== Challenge ==
Whenever a line contains the string "Python", copy it out of the entries.

______________________________

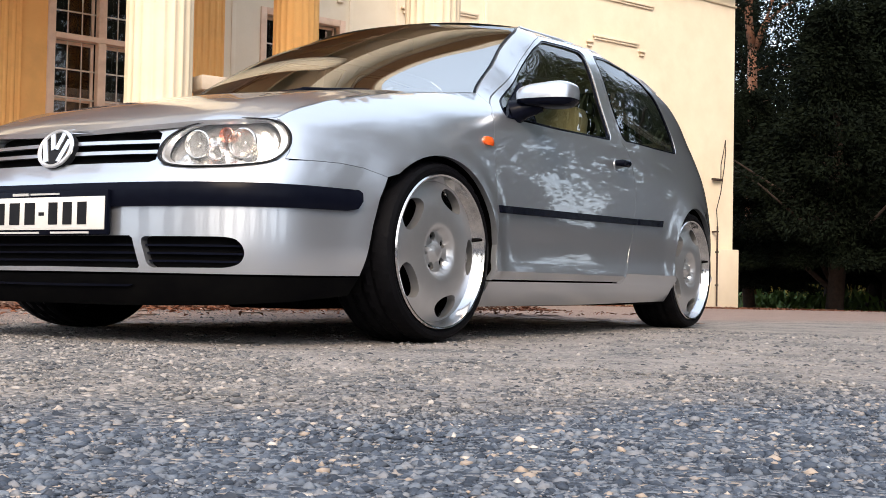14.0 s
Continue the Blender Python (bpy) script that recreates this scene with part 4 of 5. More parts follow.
def make_wheel(x, y, z, flip, turn):
    def put(bm):
        for v in bm.verts:
            # built facing +z, turned to face outwards; a touch of squat in the height
            a, b, c = v.co
            v.co = Vector((x + c, y + a * WK, z + b * WK * WS))
        bmesh.ops.recalc_face_normals(bm, faces=bm.faces[:])
        if flip:
            mirror(bm)
        return bm

    bm = bmesh.new()
    n = 160
    prof = [(0.255, -0.215), (0.285, -0.222), (0.305, -0.216), (TYRE_R - 0.004, -0.20)]
    tread = []
    for k in range(13):
        c = -0.20 + 0.18 * k / 12
        tread.append((TYRE_R - (0.007 if k % 3 == 0 and 0 < k < 12 else 0.0) - 0.006 * ((c + 0.11) / 0.09) ** 4, c))
    prof += tread + [(0.308, -0.006), (0.296, 0.001), (0.284, 0.001), (RIM_R + 0.004, -0.004), (RIM_R - 0.004, -0.012)]
    rings = []
    for j, (r, c) in enumerate(prof):
        ring = []
        for i in range(n):
            cut = 0.004 if 6 < j < len(prof) - 4 and (i + 2 * j) % 5 == 0 and r > 0.30 else 0.0
            a = 2 * math.pi * i / n
            ring.append(bm.verts.new(((r - cut) * math.cos(a), (r - cut) * math.sin(a), c)))
        rings.append(ring)
    for p, q in zip(rings, rings[1:]):
        for i in range(n):
            bm.faces.new((p[i], p[(i + 1) % n], q[(i + 1) % n], q[i]))
    tyre_bm = put(bm)
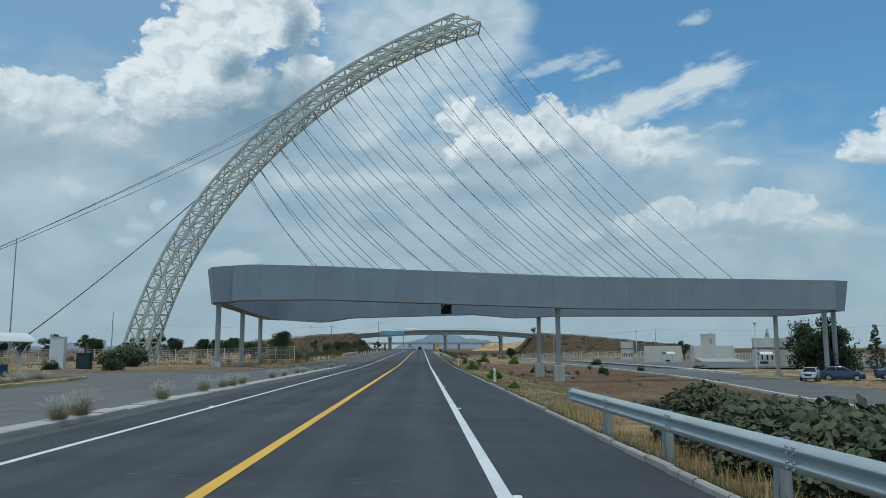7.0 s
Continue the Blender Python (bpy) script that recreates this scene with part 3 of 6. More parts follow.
plaza = ribbon("control_plaza", 128, 284, lambda y: interp([(128, -40), (200, -44), (250, -36), (262, -22), (284, -12.6)], y), lambda y: interp(ISLE_L, y), lambda x, y: -0.11, M_FADED, 3.0, 8)
tagged(plaza, "wide grey asphalt apron of the checkpoint", "pavement", kind="structure")

sl = ribbon("slip_road", 168, 520, lambda y: slip_x(y) - interp(slip_half, y), lambda y: slip_x(y) + interp(slip_half, y), lambda x, y: slip_z(y) + 0.03, M_FADED, 2.0, 3)
tagged(sl, "faded asphalt slip road curving to a lower yard", "road", kind="structure")
yard = ribbon("inspection_yard", 330, 460, lambda y: 46.5, lambda y: 150.0, lambda x, y: -1.3, M_FADED, 10.0, 6)
tagged(yard, "grey asphalt inspection yard", "pavement", kind="structure")


def stripe(name, x, width, y0, y1, material, label, z=0.018, wob=0.006):
    m = Mesh()
    n = int((y1 - y0) / 2.0)
    for i in range(n + 1):
        y = y0 + (y1 - y0) * i / n
        o = wob * noise.noise(Vector((y * 0.7, x, 0)))
        for s in (-1, 1):
            xx = x + s * (width / 2 + o * s)
            m.v.append((xx, y, crown(xx, y) + z))
    for i in range(n):
        a = 2 * i
        m.f.append((a, a + 1, a + 3, a + 2))
    return tagged(part(name, m, material), label, "road marking", kind="structure")


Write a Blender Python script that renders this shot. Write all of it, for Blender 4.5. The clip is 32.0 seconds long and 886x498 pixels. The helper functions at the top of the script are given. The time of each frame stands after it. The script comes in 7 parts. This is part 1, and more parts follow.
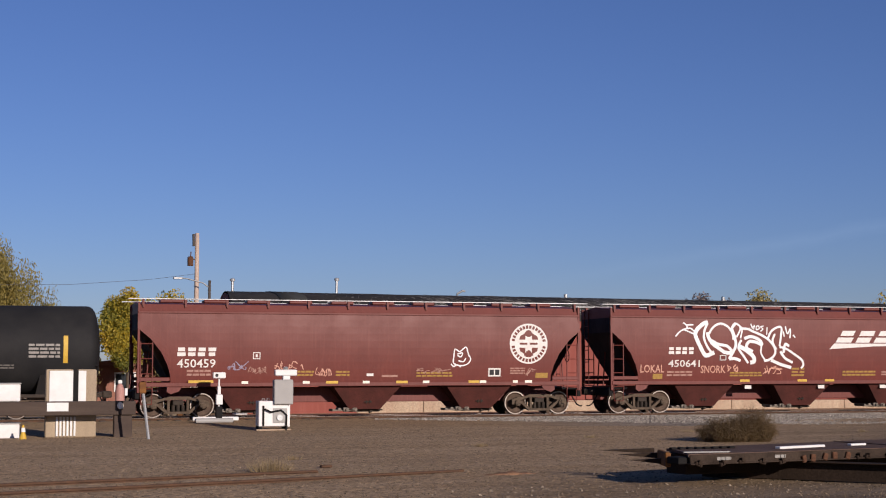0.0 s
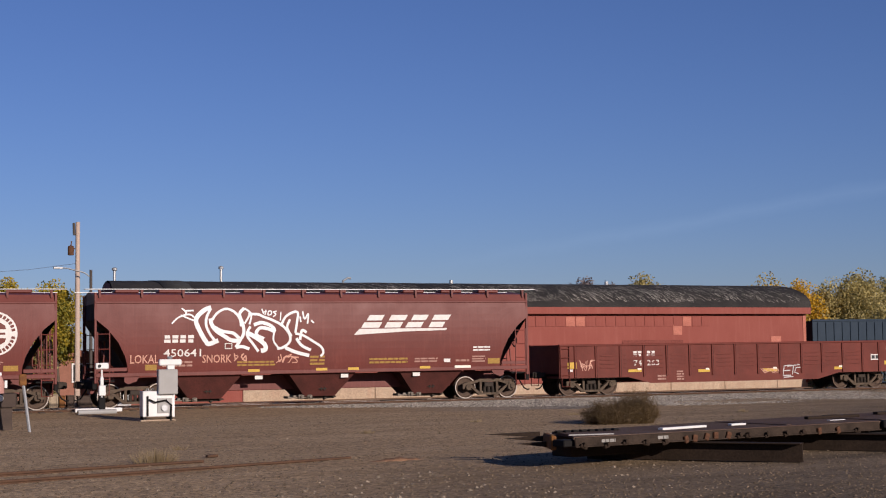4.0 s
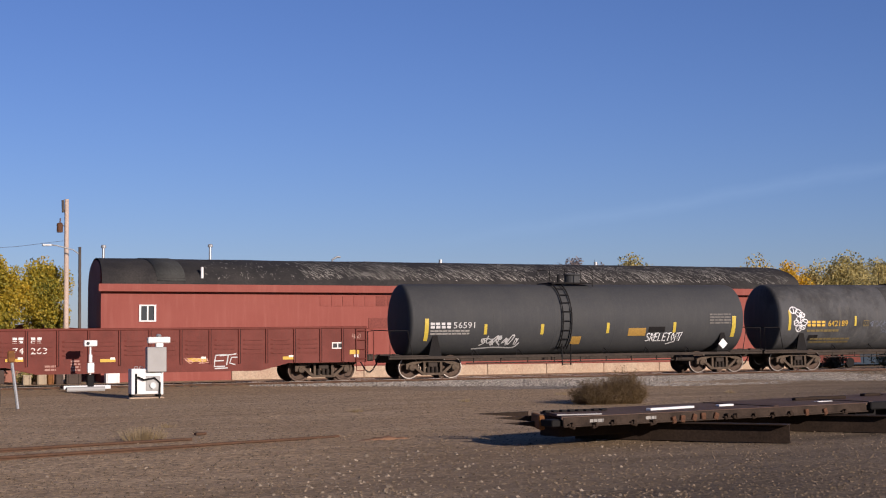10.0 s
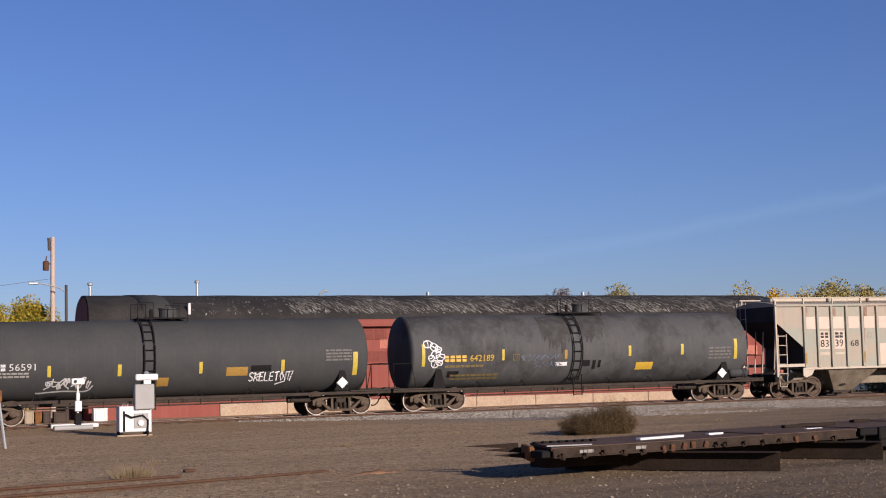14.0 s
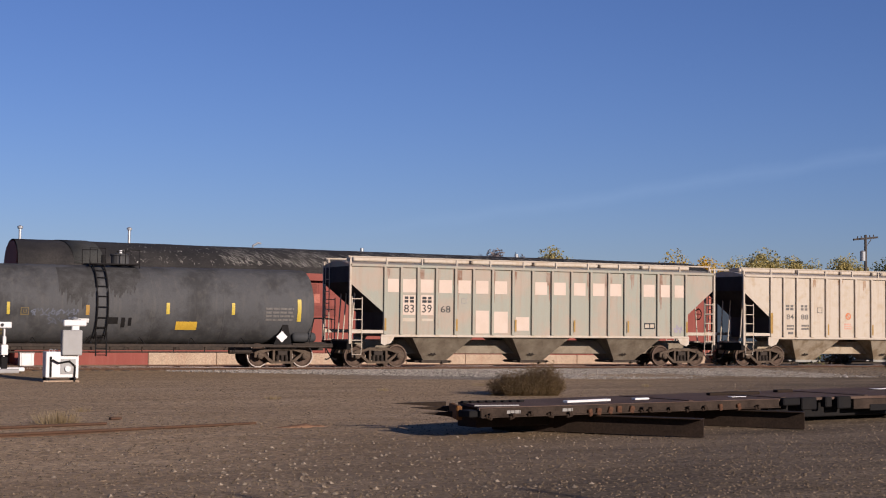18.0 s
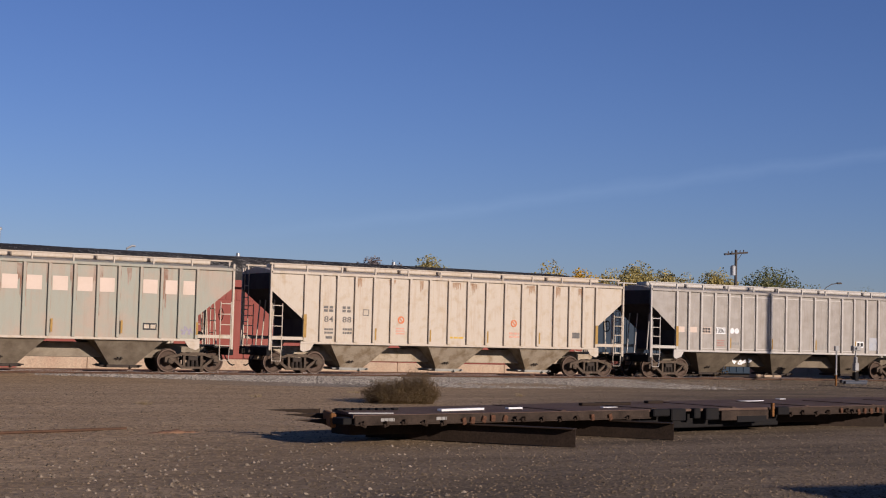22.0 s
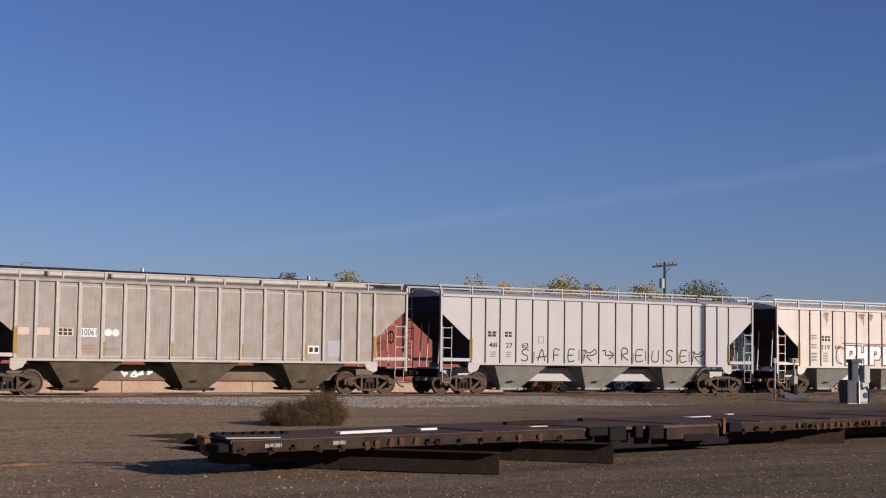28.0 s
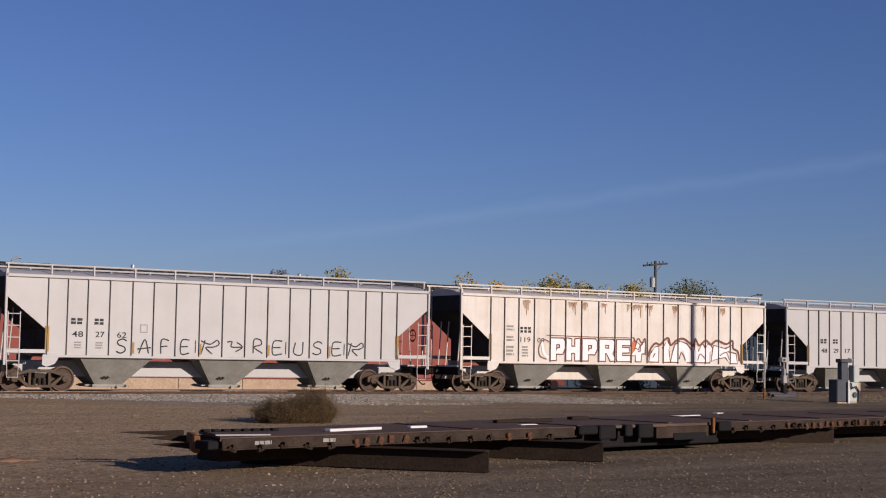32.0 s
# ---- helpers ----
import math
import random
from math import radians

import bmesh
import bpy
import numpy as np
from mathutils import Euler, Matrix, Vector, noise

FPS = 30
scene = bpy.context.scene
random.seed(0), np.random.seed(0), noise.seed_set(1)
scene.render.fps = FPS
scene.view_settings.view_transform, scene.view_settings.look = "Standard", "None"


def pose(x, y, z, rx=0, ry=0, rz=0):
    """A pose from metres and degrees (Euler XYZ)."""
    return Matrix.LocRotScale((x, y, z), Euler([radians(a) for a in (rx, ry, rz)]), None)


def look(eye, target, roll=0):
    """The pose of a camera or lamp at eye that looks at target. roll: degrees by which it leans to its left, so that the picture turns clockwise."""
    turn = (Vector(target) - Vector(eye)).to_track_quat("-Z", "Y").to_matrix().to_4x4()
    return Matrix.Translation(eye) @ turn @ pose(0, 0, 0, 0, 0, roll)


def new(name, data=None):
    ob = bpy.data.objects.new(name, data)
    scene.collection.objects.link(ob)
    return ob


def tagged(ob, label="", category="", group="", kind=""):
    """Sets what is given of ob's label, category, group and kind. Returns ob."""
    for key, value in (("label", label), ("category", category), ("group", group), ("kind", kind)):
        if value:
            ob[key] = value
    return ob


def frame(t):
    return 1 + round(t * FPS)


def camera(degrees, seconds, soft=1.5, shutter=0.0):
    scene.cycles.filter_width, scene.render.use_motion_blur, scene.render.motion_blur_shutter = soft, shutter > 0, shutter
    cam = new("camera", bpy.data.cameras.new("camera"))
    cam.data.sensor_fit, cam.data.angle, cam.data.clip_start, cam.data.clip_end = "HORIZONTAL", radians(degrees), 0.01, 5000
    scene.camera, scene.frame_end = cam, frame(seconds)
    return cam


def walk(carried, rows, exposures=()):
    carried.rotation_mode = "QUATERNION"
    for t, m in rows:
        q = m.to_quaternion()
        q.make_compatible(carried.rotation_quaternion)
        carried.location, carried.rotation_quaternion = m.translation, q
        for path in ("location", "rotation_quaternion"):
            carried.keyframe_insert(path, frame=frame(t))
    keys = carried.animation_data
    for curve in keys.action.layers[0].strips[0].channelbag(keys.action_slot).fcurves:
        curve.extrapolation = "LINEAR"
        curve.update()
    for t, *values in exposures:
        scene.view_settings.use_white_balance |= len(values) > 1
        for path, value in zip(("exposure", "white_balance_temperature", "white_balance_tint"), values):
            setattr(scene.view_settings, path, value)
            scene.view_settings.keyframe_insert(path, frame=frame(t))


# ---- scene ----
cam = camera(32.98, 32.0, soft=1.1)
PATH = [
    (0.0, 0.000, 0.000, 1.850, 94.554, 0.067, -16.817),
    (0.5, 0.000, 0.000, 1.850, 94.340, -0.121, -16.748),
    (1.0, 0.000, 0.000, 1.850, 94.704, -0.026, -18.722),
    (1.5, 0.000, 0.000, 1.850, 94.941, 0.214, -19.269),
    (2.0, 0.000, 0.000, 1.850, 94.889, 0.327, -19.890),
    (2.5, 0.000, 0.000, 1.850, 94.694, 0.603, -20.657),
    (3.0, 0.000, 0.000, 1.850, 94.441, 0.351, -19.855),
    (3.5, 0.000, 0.000, 1.850, 94.211, 0.546, -20.426),
    (4.0, 0.000, 0.000, 1.850, 94.002, 0.898, -21.152),
    (4.5, 0.000, 0.000, 1.850, 93.922, 0.748, -21.197),
    (6.5, 0.000, 0.000, 1.850, 93.423, 0.887, -21.410),
    (7.0, 0.000, 0.000, 1.850, 93.375, 0.956, -21.378),
    (7.5, 0.000, 0.000, 1.850, 93.127, 0.722, -21.036),
    (8.0, 0.000, 0.000, 1.850, 93.281, 0.798, -20.994),
    (8.5, 0.000, 0.000, 1.850, 93.352, 0.526, -21.250),
    (9.0, 0.000, 0.000, 1.850, 93.492, 0.389, -21.328),
    (9.5, 0.000, 0.000, 1.850, 93.488, 0.508, -21.365),
    (10.0, 0.000, 0.000, 1.850, 93.211, 0.558, -21.575),
    (10.5, 0.000, 0.000, 1.850, 92.941, 0.200, -21.990),
    (11.0, 0.000, 0.000, 1.850, 92.872, 0.181, -22.207),
    (11.5, 0.000, 0.000, 1.850, 93.813, 0.310, -21.686),
    (12.0, 0.000, 0.000, 1.850, 94.096, 0.103, -21.722),
    (12.5, 0.000, 0.000, 1.850, 93.591, 0.178, -21.721),
    (13.0, 0.000, 0.000, 1.850, 93.493, 0.161, -21.745),
    (13.5, 0.000, 0.000, 1.850, 93.480, 0.373, -21.689),
    (14.0, 0.000, 0.000, 1.850, 94.444, 1.431, -22.016),
    (14.5, 0.000, 0.000, 1.850, 92.491, 1.338, -23.287),
    (15.0, 0.000, 0.000, 1.850, 91.478, 1.395, -24.425),
    (15.5, 0.000, 0.000, 1.850, 91.985, 1.120, -24.065),
    (17.5, 0.000, 0.000, 1.850, 92.709, -0.642, -24.514),
    (18.0, 0.000, 0.000, 1.850, 92.811, -0.597, -24.644),
    (18.5, 0.000, 0.000, 1.850, 92.717, -0.770, -24.580),
    (19.0, 0.000, 0.000, 1.850, 92.453, -0.763, -25.009),
    (19.5, 0.000, 0.000, 1.850, 92.316, -0.914, -26.816),
    (20.0, 0.000, 0.000, 1.850, 92.794, -1.091, -28.040),
    (20.5, 0.000, 0.000, 1.850, 92.715, -1.167, -28.046),
    (21.0, 0.000, 0.000, 1.850, 92.733, -1.280, -28.541),
    (21.5, 0.000, 0.000, 1.850, 92.926, -1.309, -29.015),
    (22.0, 0.000, 0.000, 1.850, 93.194, -1.500, -29.388),
    (22.5, 0.000, 0.000, 1.850, 92.971, -1.112, -29.760),
    (23.0, 0.000, 0.000, 1.850, 92.209, -0.924, -30.123),
    (23.5, 0.000, 0.000, 1.850, 93.137, -0.817, -30.653),
    (24.0, 0.000, 0.000, 1.850, 93.276, -0.872, -31.508),
    (24.5, 0.000, 0.000, 1.850, 93.133, -0.730, -32.073),
    (25.0, 0.000, 0.000, 1.850, 93.333, -1.014, -32.093),
    (25.5, 0.000, 0.000, 1.850, 93.467, -0.818, -32.051),
    (27.5, 2.504, 3.542, 1.650, 94.044, -0.774, -32.179),
    (28.0, 2.504, 3.542, 1.650, 94.041, -0.770, -32.197),
    (28.5, 2.504, 3.542, 1.650, 94.109, -0.774, -32.326),
    (29.0, 2.504, 3.542, 1.650, 94.106, -1.122, -32.373),
    (29.5, 2.504, 3.542, 1.650, 93.929, -0.895, -32.430),
    (30.0, 2.504, 3.542, 1.650, 93.880, -0.720, -32.445),
    (30.5, 2.504, 3.542, 1.650, 93.903, -0.755, -32.433),
    (31.0, 2.504, 3.542, 1.650, 93.868, -0.943, -32.376),
    (31.5, 2.504, 3.542, 1.650, 93.871, -0.987, -32.486),
    (32.0, 2.504, 3.542, 1.650, 93.966, -1.012, -32.568),
]
EXPOSURES = [(0.0, 0.25), (4.0, 0.23), (7.0, 0.38), (8.0, 0.46), (9.0, 0.49), (13.0, 0.54), (14.0, 0.53), (15.0, 0.70), (16.5, 0.55), (18.0, 0.40), (20.0, 0.33), (24.0, 0.28), (28.0, 0.21), (32.0, 0.19)]
walk(cam, [(row[0], pose(*row[1:])) for row in PATH], EXPOSURES)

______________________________

== Exercise response ==
Continue the Blender Python (bpy) script that recreates this scene with part 4 of 5. More parts follow.
Continue the Blender Python (bpy) script that recreates this scene with part 3 of 6. More parts follow.
Write a Blender Python script that renders this shot. Write all of it, for Blender 4.5. The clip is 32.0 seconds long and 886x498 pixels. The helper functions at the top of the script are given. The time of each frame stands after it. The script comes in 7 parts. This is part 1, and more parts follow.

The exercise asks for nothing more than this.